Tensions between Turkey and the EU
The tensions between a country like Turkey and the European Union stem largely from cultural differences, Shafa states. The angry reactions and sanctions experienced by columnist Ebru Umar and cabaret artist Jan Böhmermann when they criticised President Erdogan, are not isolated incidents.
Honour culture and culture of respect
Shafa says that people from an honour culture, found more predominantly in the Middle East and the Mediterranean regions, are more likely to be offended because an individual's feeling of self-worth is largely based on what other people think of them. People from cultures of respect, the norm in Western Europe and North America, associate their sense of self-worth far less with how other people judge them. They often do not understand why insults can arouse such strong reactions. 'This mutual lack of understanding really does show up the differences between the two types of cultures.'
Reinforcing one's self-worth
Shafa lived in Iran until he was nine. 'Coming from that background, I can really identify with both cultures.' He is just completing his postdoctoral research on interventions that can avoid insults leading to escalations. His research methods include staged situations, questionnaires and interviews with Moroccans, Turks and native Dutch people. He concluded, 'People from honour cultures can benefit from propping up their feelings of self-worth. One way they can do this is by realising that they receive a lot of respect from people who are important to them.’ His research shows that if people take time to think about this, they are less likely to be provoked by comments that they see as insulting.

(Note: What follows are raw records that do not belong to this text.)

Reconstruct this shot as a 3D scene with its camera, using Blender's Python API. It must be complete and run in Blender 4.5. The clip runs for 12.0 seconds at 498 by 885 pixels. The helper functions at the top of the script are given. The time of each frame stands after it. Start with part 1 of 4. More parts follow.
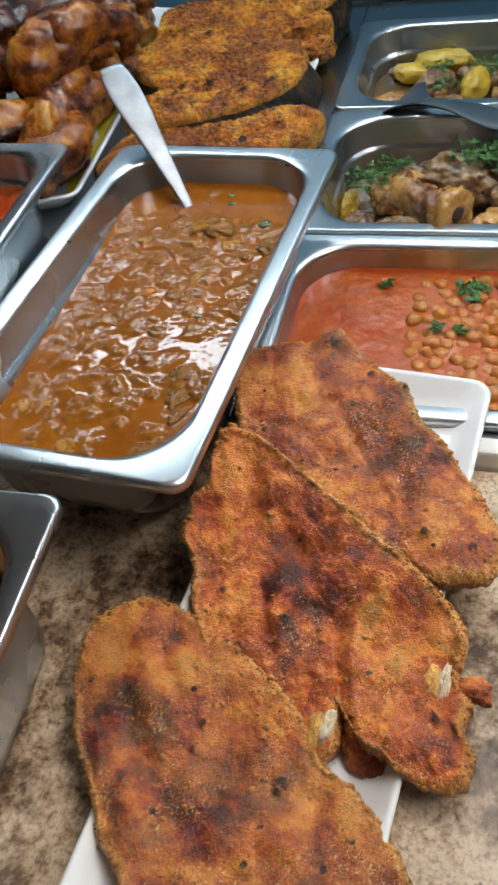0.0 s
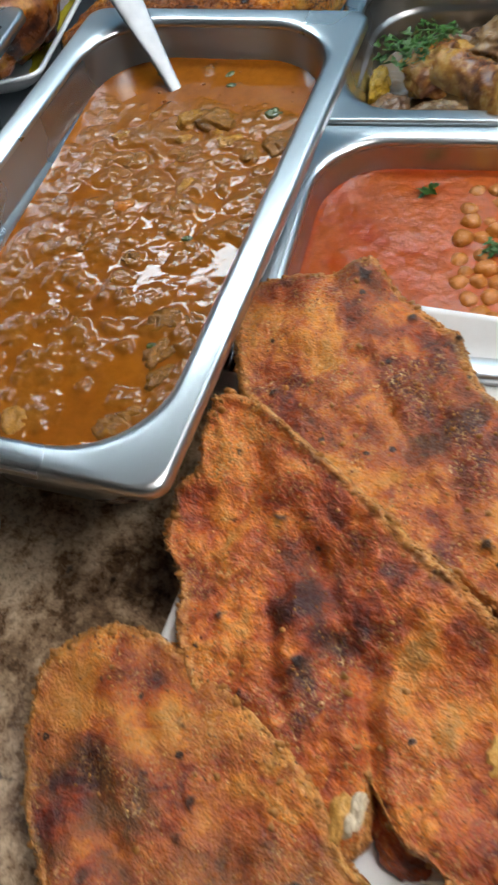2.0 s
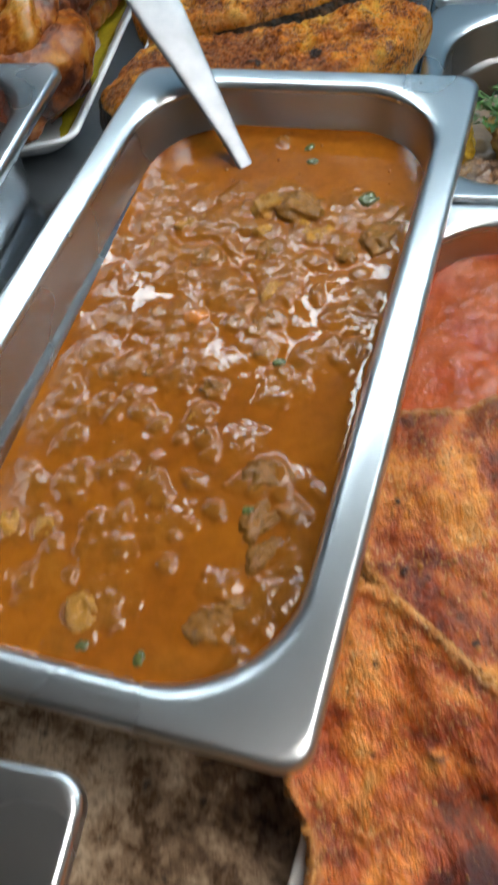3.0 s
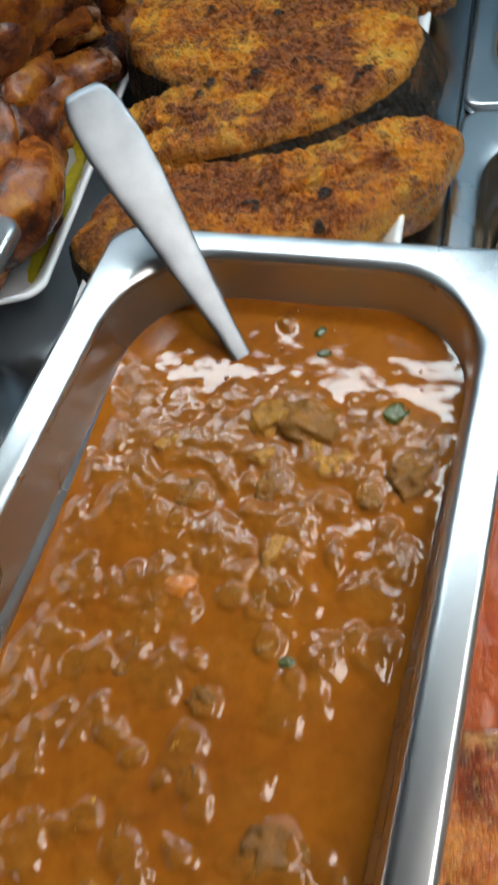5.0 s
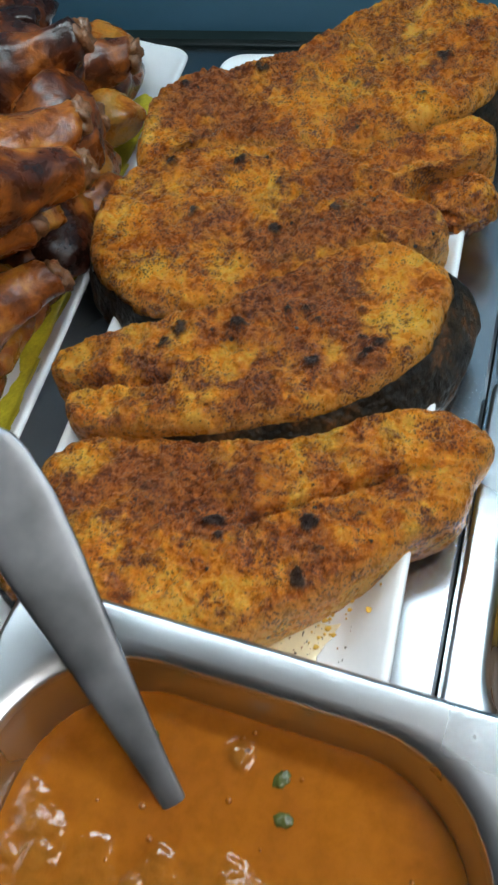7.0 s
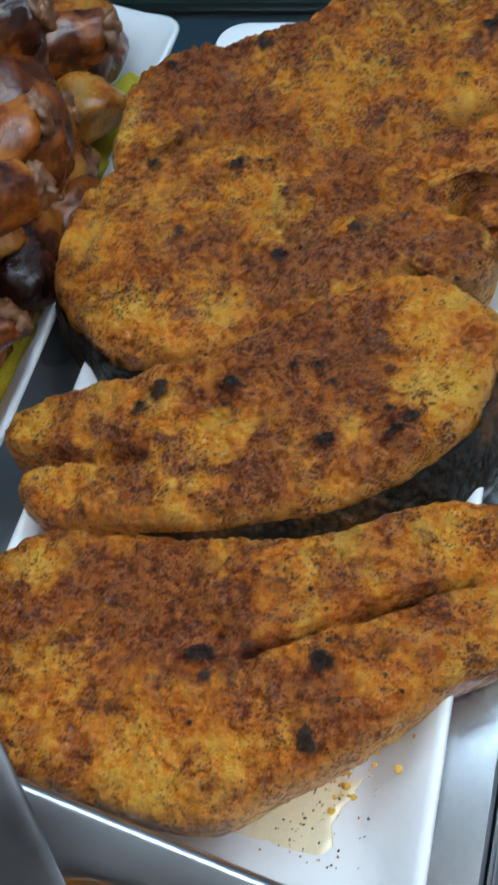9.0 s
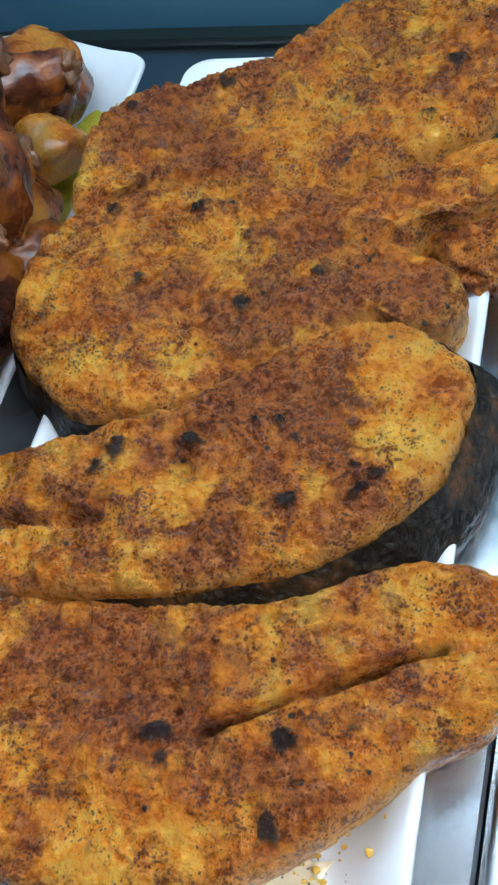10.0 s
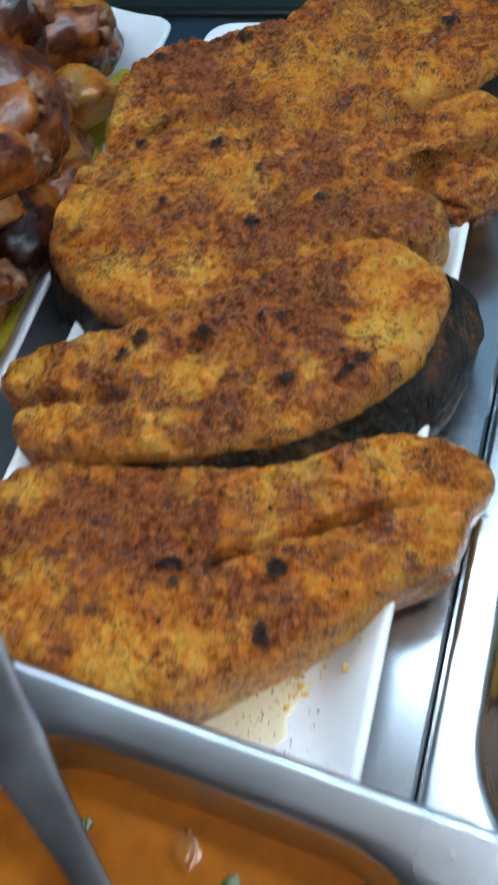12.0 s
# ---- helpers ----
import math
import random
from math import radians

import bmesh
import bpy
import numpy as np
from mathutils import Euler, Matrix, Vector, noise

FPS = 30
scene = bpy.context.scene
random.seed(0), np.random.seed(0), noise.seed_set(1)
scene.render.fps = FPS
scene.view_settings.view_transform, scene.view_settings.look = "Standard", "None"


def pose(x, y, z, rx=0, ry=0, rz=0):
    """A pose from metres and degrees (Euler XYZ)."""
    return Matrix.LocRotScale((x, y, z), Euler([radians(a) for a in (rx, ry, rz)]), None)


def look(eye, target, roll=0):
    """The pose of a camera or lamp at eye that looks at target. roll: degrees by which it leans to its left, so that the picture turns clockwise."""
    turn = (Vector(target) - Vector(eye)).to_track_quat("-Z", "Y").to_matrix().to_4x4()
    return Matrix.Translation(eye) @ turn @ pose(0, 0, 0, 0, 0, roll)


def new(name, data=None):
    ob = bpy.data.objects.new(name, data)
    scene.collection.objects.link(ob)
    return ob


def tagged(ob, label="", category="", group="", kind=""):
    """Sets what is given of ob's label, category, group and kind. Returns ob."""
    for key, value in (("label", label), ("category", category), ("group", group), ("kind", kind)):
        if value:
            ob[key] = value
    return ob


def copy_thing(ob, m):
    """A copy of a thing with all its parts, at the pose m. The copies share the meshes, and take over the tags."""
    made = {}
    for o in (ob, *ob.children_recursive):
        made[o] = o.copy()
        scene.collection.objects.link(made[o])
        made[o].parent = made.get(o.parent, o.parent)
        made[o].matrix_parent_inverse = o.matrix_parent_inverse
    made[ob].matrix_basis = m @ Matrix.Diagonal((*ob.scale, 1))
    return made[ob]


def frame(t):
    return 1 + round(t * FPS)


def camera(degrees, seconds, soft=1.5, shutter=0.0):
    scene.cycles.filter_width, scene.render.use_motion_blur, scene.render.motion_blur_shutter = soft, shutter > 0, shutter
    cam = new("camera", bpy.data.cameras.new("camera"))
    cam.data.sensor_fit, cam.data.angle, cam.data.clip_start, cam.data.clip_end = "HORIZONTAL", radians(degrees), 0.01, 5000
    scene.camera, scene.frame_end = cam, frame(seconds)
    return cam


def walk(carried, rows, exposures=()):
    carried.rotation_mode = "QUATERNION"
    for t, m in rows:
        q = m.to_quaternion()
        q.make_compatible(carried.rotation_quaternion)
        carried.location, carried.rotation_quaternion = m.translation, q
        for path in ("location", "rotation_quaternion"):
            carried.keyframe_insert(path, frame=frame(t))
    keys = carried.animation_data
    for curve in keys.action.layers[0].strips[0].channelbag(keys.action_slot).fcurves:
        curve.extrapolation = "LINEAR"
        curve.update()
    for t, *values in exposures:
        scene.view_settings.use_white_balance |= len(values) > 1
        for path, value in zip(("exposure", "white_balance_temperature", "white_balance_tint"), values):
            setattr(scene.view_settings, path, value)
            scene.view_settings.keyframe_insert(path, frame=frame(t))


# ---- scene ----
cam = camera(33.0, 12.0, soft=2.4, shutter=0.5)
PATH = [
    (0, (0.3021, 0.2889, 1.3271), (0.1135, 0.7150, 0.8048), -13.50),
    (0.5, (0.3058, 0.3211, 1.3130), (0.1290, 0.7369, 0.7783), -14.26),
    (1, (0.3141, 0.3439, 1.2991), (0.1407, 0.7512, 0.7568), -15.58),
    (1.5, (0.2947, 0.3579, 1.2739), (0.1154, 0.7392, 0.7149), -16.36),
    (2, (0.2699, 0.3900, 1.2596), (0.0817, 0.7435, 0.6855), -16.95),
    (2.5, (0.2296, 0.4265, 1.2501), (0.0331, 0.7667, 0.6708), -19.04),
    (3, (0.1913, 0.4780, 1.2425), (0.0125, 0.8351, 0.6676), -16.34),
    (3.2, (0.1869, 0.4995, 1.2453), (0.0078, 0.8590, 0.6720), -17.28),
    (4.8, (0.1686, 0.5929, 1.2342), (-0.0265, 0.9449, 0.6615), -20.94),
    (5, (0.1666, 0.6138, 1.2340), (-0.0257, 0.9644, 0.6594), -19.40),
    (5.5, (0.1557, 0.6788, 1.2283), (-0.0471, 1.0306, 0.6582), -17.55),
    (6, (0.1520, 0.7347, 1.2356), (-0.0407, 1.0868, 0.6621), -14.70),
    (6.5, (0.1521, 0.7671, 1.2350), (-0.0623, 1.1101, 0.6636), -17.95),
    (7, (0.1427, 0.7958, 1.2365), (-0.0551, 1.1363, 0.6577), -16.78),
    (7.2, (0.1409, 0.8083, 1.2323), (-0.0554, 1.1411, 0.6486), -16.75),
    (8.8, (0.1200, 0.8716, 1.1973), (-0.0896, 1.1672, 0.5984), -20.99),
    (9, (0.1232, 0.8740, 1.1982), (-0.0878, 1.1773, 0.6037), -21.22),
    (9.5, (0.1266, 0.8848, 1.1930), (-0.0851, 1.2002, 0.6051), -21.32),
    (10, (0.1303, 0.8946, 1.1909), (-0.0843, 1.2104, 0.6042), -21.92),
    (10.5, (0.1271, 0.8984, 1.1877), (-0.0870, 1.2094, 0.5983), -21.63),
    (11, (0.1230, 0.9030, 1.1873), (-0.0944, 1.2073, 0.5956), -22.26),
    (11.5, (0.1324, 0.8912, 1.1950), (-0.0798, 1.2018, 0.6046), -21.75),
    (12, (0.1490, 0.8389, 1.2082), (-0.0669, 1.1552, 0.6222), -20.15),
]
EXPOSURES = [(0, -0.03, 6650, 10), (1, -0.05, 6650, 10), (1.5, -0.13, 6650, 10), (2, -0.06, 6650, 10), (2.6, 0.06, 6700, 10), (3.2, 0.03, 6700, 10), (5, -0.1, 6800, 10), (5.6, -0.16, 6800, 10), (6.5, -0.04, 6700, 10), (7.2, -0.08, 6500, 10), (8.8, -0.2, 5950, 10), (9.2, -0.12, 5900, 10), (9.8, 0.2, 5850, 10), (11, 0.32, 5750, 10), (11.5, 0.38, 5700, 10), (12, -0.04, 5850, 10)]
walk(cam, [(t, look(eye, target, roll)) for t, eye, target, roll in PATH], EXPOSURES)

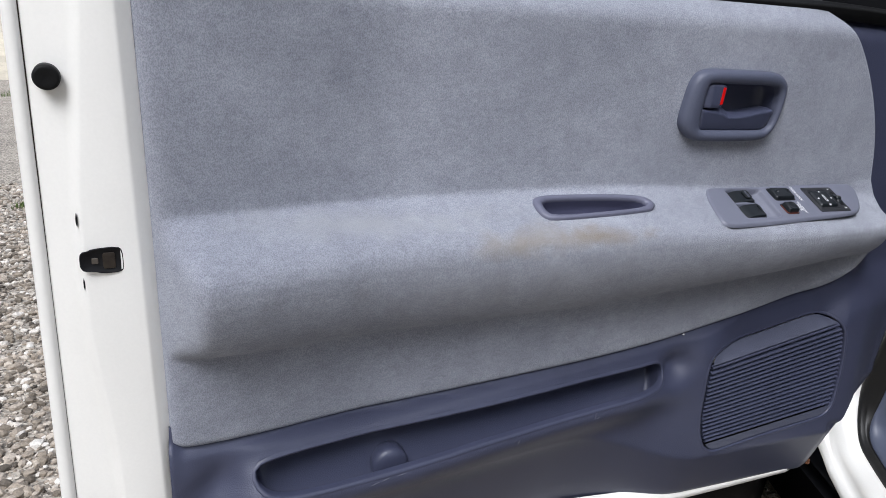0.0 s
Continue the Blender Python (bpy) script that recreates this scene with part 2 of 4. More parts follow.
SEAL = plain_mat("seal_rubber", (0.0065, 0.006, 0.0055), 0.42, 0, 0.3, 30, 500, 0.25, 0.0008, spec=0.4)
CREAM = plain_mat("badge_cream", (0.25, 0.23, 0.185), 0.6, 0, 0.45, 120, 700, 0.2)
YELLOW = plain_mat("worn_yellow", (0.55, 0.30, 0.02), 0.6, 0, 0.3, 120, 700, 0.2)
MIRROR = base_mat("mirror_glass")[0]
MIRROR.node_tree.nodes["Principled BSDF"].inputs["Metallic"].default_value = 1.0
MIRROR.node_tree.nodes["Principled BSDF"].inputs["Roughness"].default_value = 0.03
MIRROR.node_tree.nodes["Principled BSDF"].inputs["Base Color"].default_value = (0.8, 0.82, 0.82, 1)


# ---- builders ----
def world_of(ob):
    return (world_of(ob.parent) @ ob.matrix_parent_inverse if ob.parent else Matrix()) @ ob.matrix_basis


def link_mesh(name, me, material, parent=None, label="", smooth=True):
    me.materials.clear()
    me.materials.append(material)
    me.polygons.foreach_set("use_smooth", [smooth] * len(me.polygons))
    ob = new(name, me)
    if parent is not None:
        ob.parent = parent
        ob.matrix_parent_inverse = world_of(parent).inverted()
    return tagged(ob, label)


def from_data(name, verts, faces, material, parent=None, label="", smooth=True, m=None):
    me = bpy.data.meshes.new(name)
    v = np.asarray(verts, float)
    if m is not None:
        v = v @ np.array(m.to_3x3()).T + np.array(m.translation)
    me.from_pydata(v.tolist(), [], [tuple(int(i) for i in f) for f in faces])
    me.update()
    return link_mesh(name, me, material, parent, label, smooth)


def thing(name, at, label, category, group="", kind=""):
    ob = new(name)
    ob.empty_display_size = 0.05
    ob.matrix_basis = Matrix.Translation(at)
    return tagged(ob, label, category, group, kind)


def smooth01(a, b, x):
    t = np.clip((np.asarray(x, float) - a) / (np.asarray(b, float) - a), 0, 1)
    return t * t * (3 - 2 * t)


def soft(pts, rounds=2, closed=True):
    """Rounds the corners of a line by cutting them off."""
    p = np.asarray(pts, float)
    for _ in range(rounds):
        q = np.roll(p, -1, 0) if closed else p[1:]
        a = p if closed else p[:-1]
        new_p = np.empty((2 * len(a), p.shape[1]))
        new_p[0::2], new_p[1::2] = 0.75 * a + 0.25 * q, 0.25 * a + 0.75 * q
        p = new_p if closed else np.vstack([p[:1], new_p, p[-1:]])
    return p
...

Regret and shame or an apology
In another study Shafa looked at when an apology helps. Among Dutch people from a culture of respect, a clear and simple apology is the most effective way to take the sting out of a conflict that has escalated. For Turkish people, what is most important is that the perpetrator shows sincere regret and shame, according to Shafa.'But you can't force them to do that.'
Moral norm to treat one another with respect
Shafa obtained his PhD in 2014 based on his research on the psychological mechanisms that make people from an honour culture more susceptible to being upset by insults. The key factor is the norm of treating one another with respect, Shafa believes. Insults cross that boundary. Avoiding situations that can lead to loss of honour will make for greater tolerance and will avoid open confrontations. But if comments are regarded as too provocative, people from an honour culture will always react more strongly. That's expected in their society, Shafa explains. 'Otherwise it seems as if they don't believe their honour is important.'
Making more use of mediation
Shafa advocates greater use of mediation in cultural conflicts. It would also be good if acculturation courses provided clearer insights into the differences between cultures. ‘In the Netherlands we are used to being open and direct with one another. We are quick to express criticism, and most people understand that comments made by a journalist often say more about him or her than about the person at whom the comments are directed. People in an honour culture see that differently.'
Said Shafa will be joining the Melbourne Business School at the University of Melbourne from 1 September 2016. He will be continuing his research on the influence of cultural values on social interactions.